With the DNA tile bound by the protein, we can now set up crystallization trials. We use a system called screening to find the best conditions for crystal growth.
The crystal plates that we screen with use a method called Sitting-Drop Vapor Diffusion crystallization. For a thorough explanation of this process, please visit Hampton Research.
Basically, the solution is very concentrated in the top well and it wants to be in equilibrium with the giant puddle of solution in the reservoir. The water will slowly diffuse into the drop in the well until there is equilibrium between the solutions. At various points in this equilibrium process, the protein-DNA complexes in solution will order into a crystalline structure like the one shown below.
There are many factors you must consider. Some include, the salt concentration, the pH, and the drop to reservoir ratio.
After sufficient sized and quality crystals are grown, we will shoot the crystals with X-rays to give a diffraction pattern. Through interpretation, the diffraction will give us atomic level detail of our host crystal.
To achieve crystallization, we need the tile highly concentrated and pure. We resuspended the single stranded tile strands in a buffer with magnesium chloride and salt, to help balance the negatively charged DNA backbone. The stock DNA solutions for strands A-F were created such that each DNA solution was a concentration of 100mM.
To save material, we optimized tile half assembly with diluted samples of the strands. As mentioned in the methods, we first assembled the tile halves (Half 1: A-D; Half 2: E-H). The tile halves were annealed separately on a Thermocycler and analyzed on NativePAGE for successful annealing.
Below, we show some pictures of NativePAGE gels during the troubleshooting period. The goal of each gel is outlined in the bottom left.
From the results we found that most of the strands came together to form tile halves. To purify the halves and to get rid of any remaining A-F strands we planned on doing gel extraction of the tile halves bands occurring around 100 BP due to the tile halve complex being formed with around 130 nucleotides. Agarose gel was chosen due to its low cost and its ability to handle large sample sizes.
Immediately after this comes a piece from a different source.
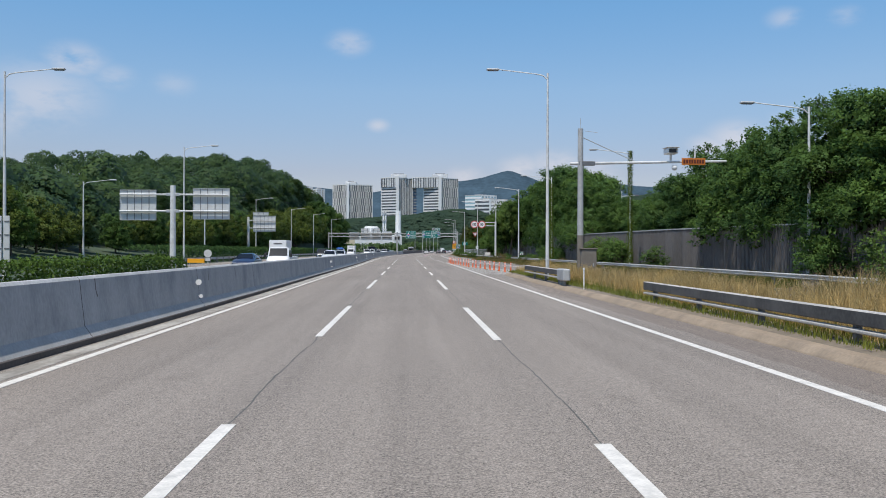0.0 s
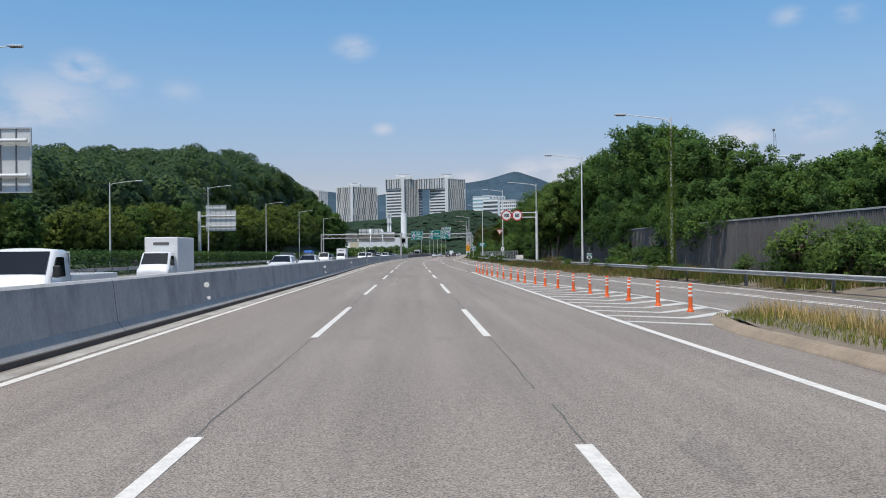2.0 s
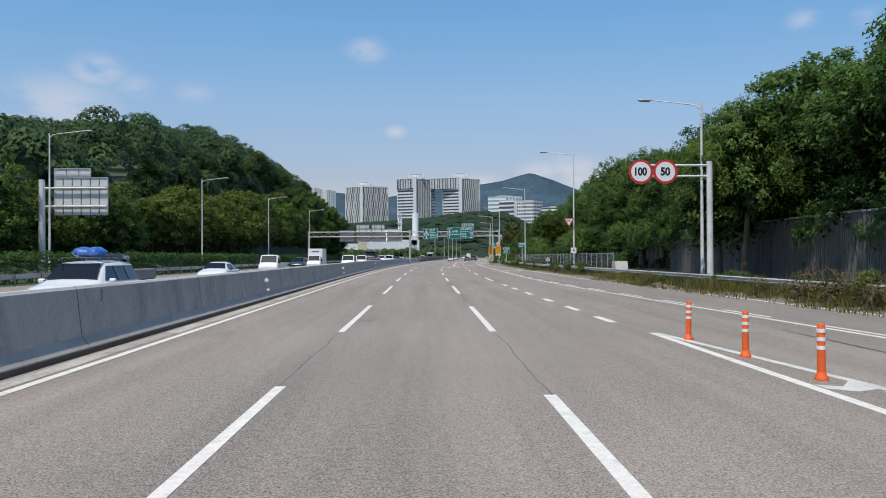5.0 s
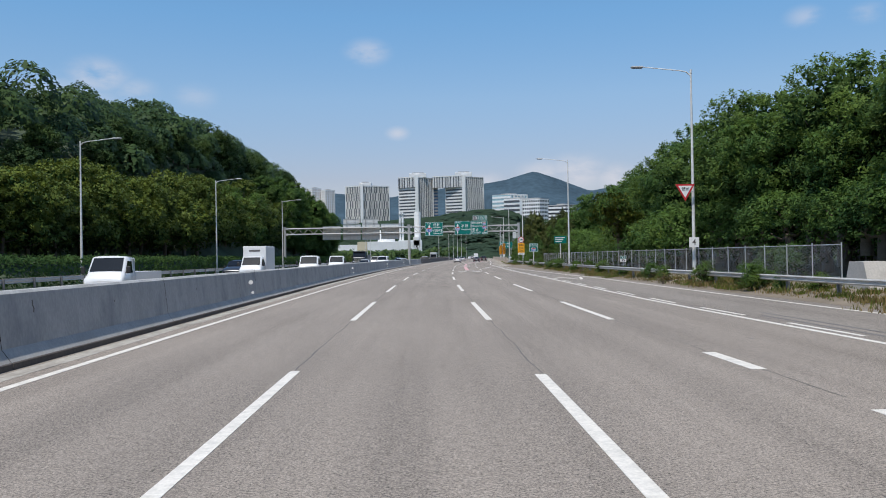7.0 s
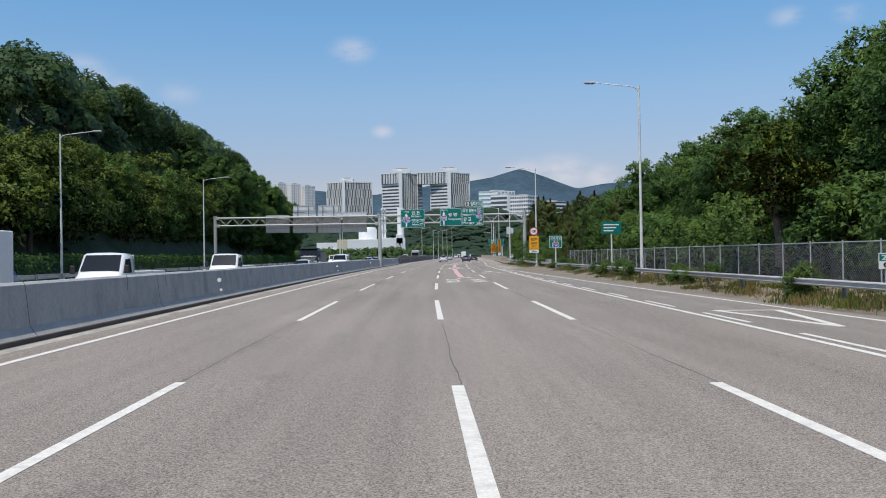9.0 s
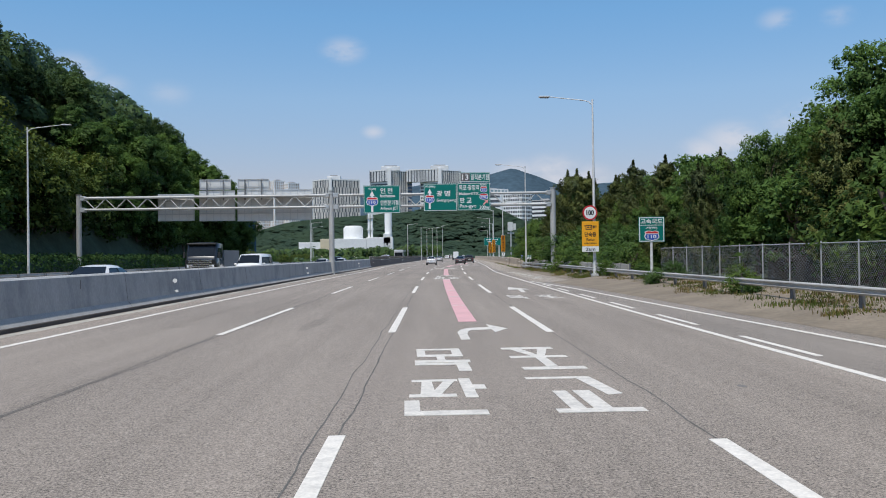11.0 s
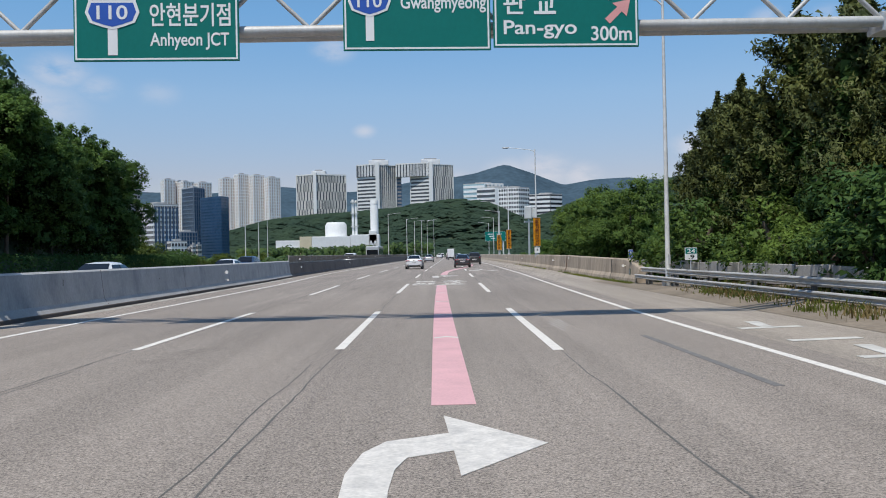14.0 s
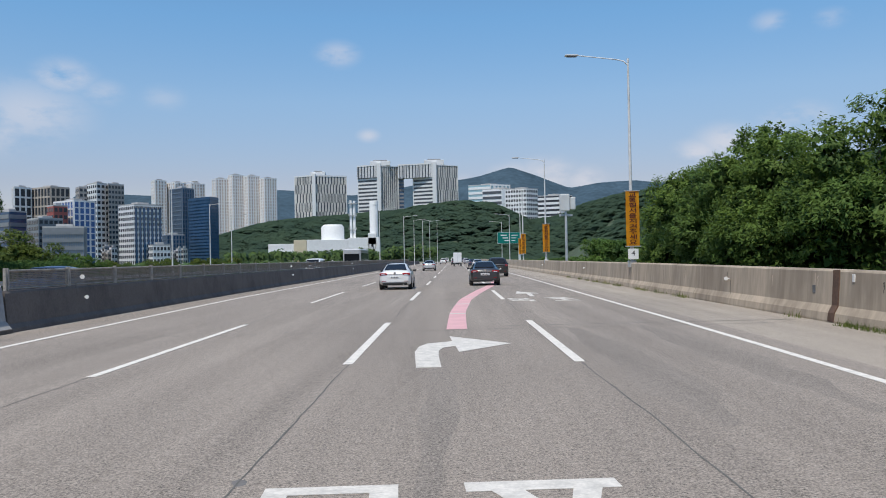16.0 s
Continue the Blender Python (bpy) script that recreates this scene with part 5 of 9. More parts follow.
def ivy_on(x, y, z, h):
    r = random.Random(int(x * 10))
    vs, fs = [], []
    for k in range(4200):
        a, zz = r.uniform(0, 6.28), z + h * r.random() ** 1.1
        rad = 0.11 + (0.07 + 0.1 * abs(math.sin(zz * 1.7 + a))) * r.random() * (1.35 - 0.6 * (zz - z) / h) * 1.25
        c = Vector((x + rad * math.cos(a), y + rad * math.sin(a), zz))
        add_leaf(vs, fs, c, Vector((math.cos(a), math.sin(a), r.uniform(-0.2, 0.5))), r.uniform(0.07, 0.13), r)
    o = from_arrays("ivy", vs, fs, M["ivy"])
    tagged(o, "green ivy climbing a lamp pole", "ivy", kind="stuff")


def add_leaf(vs, fs, c, n, size, r, ratio=0.55):
    """A small folded leaf of two triangles."""
    n = n.normalized()
    t = n.cross(Vector((r.uniform(-1, 1), r.uniform(-1, 1), r.uniform(-1, 1))))
    if t.length < 1e-3:
        t = n.orthogonal()
    t.normalize()
    s = n.cross(t) * size * ratio * 0.5
    k = len(vs)
    d = n * size * 0.12
    vs += [tuple(c - t * size * 0.5), tuple(c + s - d), tuple(c + t * size * 0.5), tuple(c - s - d)]
    fs += [(k, k + 1, k + 2), (k, k + 2, k + 3)]


for x, y, z, h, iv in ((7.75, 49.7, 0.25, 11.2, False), (19.5, 43.4, 0.3, 8.35, False), (18.2, 72.0, 0.3, 9.4, True), (15.85, 96.4, 0.35, 9.3, True), (15.7, 123.2, 0.35, 9.9, False), (14.95, 147.3, 0.35, 9.4, False), (15.2, 188.5, 0.35, 11.6, False), (15.4, 233.0, 0.35, 11.5, False), (15.32, 277.8, 0.35, 10.9, False),
                       (17.25, 321.8, 0.35, 11.3, False), (20.86, 376.0, 1.36, 10.75, False), (23.75, 420.0, 1.36, 10.45, False), (26.4, 455.0, 1.0, 10.4, False), (30.5, 487.0, 0.0, 11.2, False), (33.4, 525.0, 0.0, 11.3, False), (36.4, 565.0, 0.0, 11.3, False)):
    lamp_post(x, y, z, h, -1, 3.4, iv)
    if iv:
        ivy_on(x, y, z, h - 0.6 if y > 90 else h + 0.2)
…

The two tile halves were mixed at equimolar ratio to achieve the full tile.
After combining the tile halves to form the full tile, we co-crystallized with the Ets-1 protein. See the images below for our crystal successes! Although the crystals are not large enough for diffraction we still were able to produce crystals without additional purification of the full tile. This shows us that the tile design given by the computational team was well designed in that it prevented unwanted DNA binding interactions. There is still much further research to be done but we have a very promising preliminary result that shows the first modified DNA tile protein complex forming a porous crystal.
At the moment, we do not have large enough crystals for X-ray diffraction. We will continue to screen for better crystallization conditions, but we believe small crystals may be due to the purity of the DNA tiles. As you read in our methods section, we pursued co-crystallization with the full DNA tile, which may have contained left over strands in solution. We hypothesize that we can obtain larger and better quality co-crystals when the full DNA tile is purified.
Having successfully crystallized the design opens an opportunity for further downstream experimentation. Higher quality crystals will be grown using purified full DNA tiles. Also, crystallization buffer conditions will be further optimized to promote larger crystals. Having higher quality crystals will make future applications ideal.
One future application is molecular guest capture, highlighted in our team video. Specifically, molecules with unknown structure can join the crystal through large solvent channels and be analyzed with X-ray diffraction. Any molecule that can bind specifically to DNA can short-cut the traditional crystallization process and join the host crystal structure.